→ **Problem statement**
Set down the full listing exactly as given. Any pictures are to be left out.

→ **Given information**
===
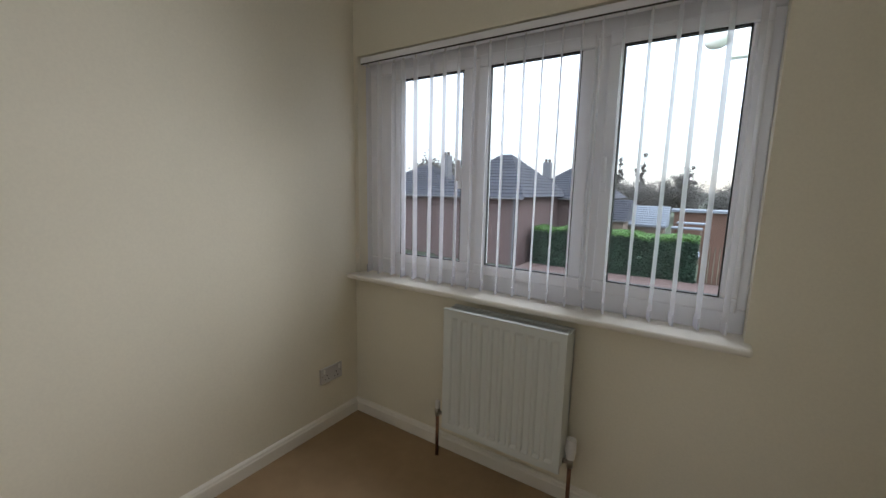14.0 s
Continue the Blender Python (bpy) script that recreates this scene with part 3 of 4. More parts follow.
win = casement_window("window_box_room", WB[0], WB[1], WB[2] + 0.02, WB[3], -0.905,
                      [(-2.056, -1.694, 0.956, 1.825, 0.05), (-1.567, -1.177, 0.956, 1.825, 0.05), (-1.03, -0.664, 0.956, 1.825, 0.05)], (-1.665, -1.11),
                      "white plastic three-light window of the box room")
for hx in (-1.70, -1.065):
    bm = bmesh.new()
    box(bm, hx - 0.011, -0.925, 1.30, hx + 0.011, -0.914, 1.40, bevel=0.004)
    box(bm, hx - 0.008, -0.945, 1.335, hx + 0.008, -0.925, 1.43, bevel=0.005)
    part("casement_handle", bm, UPVC, win, "white casement handle")
bm = bmesh.new()
box(bm, WB[0] - 0.03, BN - 0.07, WB[2] - 0.004, WB[1] + 0.02, -0.85, WB[2] + 0.021, bevel=0.009, seg=3)
tagged(link("sill_box_room", bm, TRIM_B), "white gloss painted window board of the box room", "window sill", kind="structure")

bays = [0.22, 0.785, 1.345, 1.945, 2.55, 3.10]
casement_window("window_bedroom", WA[0], WA[1], WA[2] + 0.02, WA[3], 0.17,
                [(a + 0.066, b - 0.066, 0.955, 1.86, 0.035) for a, b in zip(bays, bays[1:])], bays[1:-1], "white plastic five-light window of the bedroom")
bm = bmesh.new()
box(bm, WA[0] - 0.02, -0.045, WA[2] - 0.02, WA[1] + 0.02, 0.18, WA[2] + 0.012, bevel=0.008, seg=3)
tagged(link("sill_bedroom", bm, UPVC), "white plastic window board of the bedroom", "window sill", kind="structure")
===
→ **The reply**
14.0 s
Continue the Blender Python (bpy) script that recreates this scene with part 3 of 4. More parts follow.
win = casement_window("window_box_room", WB[0], WB[1], WB[2] + 0.02, WB[3], -0.905,
                      [(-2.056, -1.694, 0.956, 1.825, 0.05), (-1.567, -1.177, 0.956, 1.825, 0.05), (-1.03, -0.664, 0.956, 1.825, 0.05)], (-1.665, -1.11),
                      "white plastic three-light window of the box room")
for hx in (-1.70, -1.065):
    bm = bmesh.new()
    box(bm, hx - 0.011, -0.925, 1.30, hx + 0.011, -0.914, 1.40, bevel=0.004)
    box(bm, hx - 0.008, -0.945, 1.335, hx + 0.008, -0.925, 1.43, bevel=0.005)
    part("casement_handle", bm, UPVC, win, "white casement handle")
bm = bmesh.new()
box(bm, WB[0] - 0.03, BN - 0.07, WB[2] - 0.004, WB[1] + 0.02, -0.85, WB[2] + 0.021, bevel=0.009, seg=3)
tagged(link("sill_box_room", bm, TRIM_B), "white gloss painted window board of the box room", "window sill", kind="structure")

bays = [0.22, 0.785, 1.345, 1.945, 2.55, 3.10]
casement_window("window_bedroom", WA[0], WA[1], WA[2] + 0.02, WA[3], 0.17,
                [(a + 0.066, b - 0.066, 0.955, 1.86, 0.035) for a, b in zip(bays, bays[1:])], bays[1:-1], "white plastic five-light window of the bedroom")
bm = bmesh.new()
box(bm, WA[0] - 0.02, -0.045, WA[2] - 0.02, WA[1] + 0.02, 0.18, WA[2] + 0.012, bevel=0.008, seg=3)
tagged(link("sill_bedroom", bm, UPVC), "white plastic window board of the bedroom", "window sill", kind="structure")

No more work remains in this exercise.